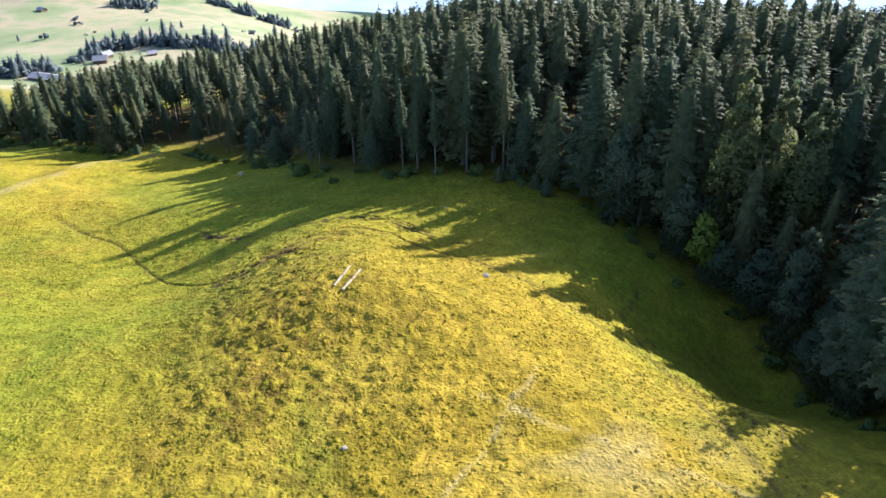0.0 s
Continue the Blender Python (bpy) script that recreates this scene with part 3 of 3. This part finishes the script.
def forest_spots():
    rng = random.Random(11)
    near, deep = [], []
    gap = 4.5
    for i in range(-40, 54):
        for j in range(-8, 68):
            x = i * gap + rng.uniform(-1.6, 1.6) + (j % 2) * gap / 2
            y = j * gap * 0.92 + rng.uniform(-1.6, 1.6)
            draw = [rng.random() for _ in range(6)]
            if not inside(x, y, WOOD_EDGE + WOOD_BACK):
                continue
            d = float(near_line(np.array([x]), np.array([y]), WOOD_EDGE)[0])
            if d > 40 and x > 0.62 * y + 25:
                continue
            if d < 2.0 or x > 17.5 and d < 17 and y > 46:
                continue
            across = x * math.cos(SUN_AZIMUTH) - y * math.sin(SUN_AZIMUTH)
            if d < 42 and any(a < across < b for a, b in SUNNY_GAPS):
                continue
            if any(math.hypot(x - p[0], y - p[1]) < 3.2 for p in GROVE_AND_SHADE_SPRUCES + GROVE_LARCHES + GROVE_PINES):
                continue
            if d > 12 and draw[0] < 0.1:
                continue
            kind = int(draw[1] * 7) if d < 13 else int(draw[1] * 5)
            slim = d < 7 and x < 8 and draw[2] < 0.3
            if slim:
                kind = (1, 3, 6, 3)[int(draw[3] * 4)]
            high = tallness(x, y) * (0.86 + 0.22 * draw[4]) * (0.9 if d < 4 else 1.0)
            high *= 1 + 0.06 * float(lattice_noise(np.array([x]), np.array([y]), 11, 81)[0])
            if d > 13:
                behind = float(np.interp(x, [-95, -62, -43, -24, 0, 20, 50], [0.80, 0.84, 1.0, 1.24, 1.06, 0.93, 1.0]))
                high *= float(np.interp(d, [18, 42], [0.88, behind]))
            if d > 42:
                kind = 5 + kind % 3
            elif high > 23.5:
                kind = (7, 8)[int(draw[3] * 2)] if d < 13 else 8
            size = min(max(high / 20, 0.8), 1.2) * (0.88 + 0.24 * draw[5]) * (0.85 if slim else 1.0)
            spot = (x, y, 360 * draw[2], size, high / size / (TREE_HEIGHTS[kind] if d < 13 else DEEP_HEIGHTS[kind]), kind)
            (near if d < 13 else deep).append(spot)
    near += [(x, y, 137 * k % 360, 1.0, h / TREE_HEIGHTS[kind], kind) for k, (x, y, h, kind) in enumerate(GROVE_AND_SHADE_SPRUCES)]
    return near, deep


NEAR_TREES, DEEP_TREES = forest_spots()
stand(SPRUCES, NEAR_TREES)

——

WHAT IS NEEDED
Repeat the material above in full and exactly, omitting the pictures.

FINAL RESULT
0.0 s
Continue the Blender Python (bpy) script that recreates this scene with part 3 of 3. This part finishes the script.
def forest_spots():
    rng = random.Random(11)
    near, deep = [], []
    gap = 4.5
    for i in range(-40, 54):
        for j in range(-8, 68):
            x = i * gap + rng.uniform(-1.6, 1.6) + (j % 2) * gap / 2
            y = j * gap * 0.92 + rng.uniform(-1.6, 1.6)
            draw = [rng.random() for _ in range(6)]
            if not inside(x, y, WOOD_EDGE + WOOD_BACK):
                continue
            d = float(near_line(np.array([x]), np.array([y]), WOOD_EDGE)[0])
            if d > 40 and x > 0.62 * y + 25:
                continue
            if d < 2.0 or x > 17.5 and d < 17 and y > 46:
                continue
            across = x * math.cos(SUN_AZIMUTH) - y * math.sin(SUN_AZIMUTH)
            if d < 42 and any(a < across < b for a, b in SUNNY_GAPS):
                continue
            if any(math.hypot(x - p[0], y - p[1]) < 3.2 for p in GROVE_AND_SHADE_SPRUCES + GROVE_LARCHES + GROVE_PINES):
                continue
            if d > 12 and draw[0] < 0.1:
                continue
            kind = int(draw[1] * 7) if d < 13 else int(draw[1] * 5)
            slim = d < 7 and x < 8 and draw[2] < 0.3
            if slim:
                kind = (1, 3, 6, 3)[int(draw[3] * 4)]
            high = tallness(x, y) * (0.86 + 0.22 * draw[4]) * (0.9 if d < 4 else 1.0)
            high *= 1 + 0.06 * float(lattice_noise(np.array([x]), np.array([y]), 11, 81)[0])
            if d > 13:
                behind = float(np.interp(x, [-95, -62, -43, -24, 0, 20, 50], [0.80, 0.84, 1.0, 1.24, 1.06, 0.93, 1.0]))
                high *= float(np.interp(d, [18, 42], [0.88, behind]))
            if d > 42:
                kind = 5 + kind % 3
            elif high > 23.5:
                kind = (7, 8)[int(draw[3] * 2)] if d < 13 else 8
            size = min(max(high / 20, 0.8), 1.2) * (0.88 + 0.24 * draw[5]) * (0.85 if slim else 1.0)
            spot = (x, y, 360 * draw[2], size, high / size / (TREE_HEIGHTS[kind] if d < 13 else DEEP_HEIGHTS[kind]), kind)
            (near if d < 13 else deep).append(spot)
    near += [(x, y, 137 * k % 360, 1.0, h / TREE_HEIGHTS[kind], kind) for k, (x, y, h, kind) in enumerate(GROVE_AND_SHADE_SPRUCES)]
    return near, deep


NEAR_TREES, DEEP_TREES = forest_spots()
stand(SPRUCES, NEAR_TREES)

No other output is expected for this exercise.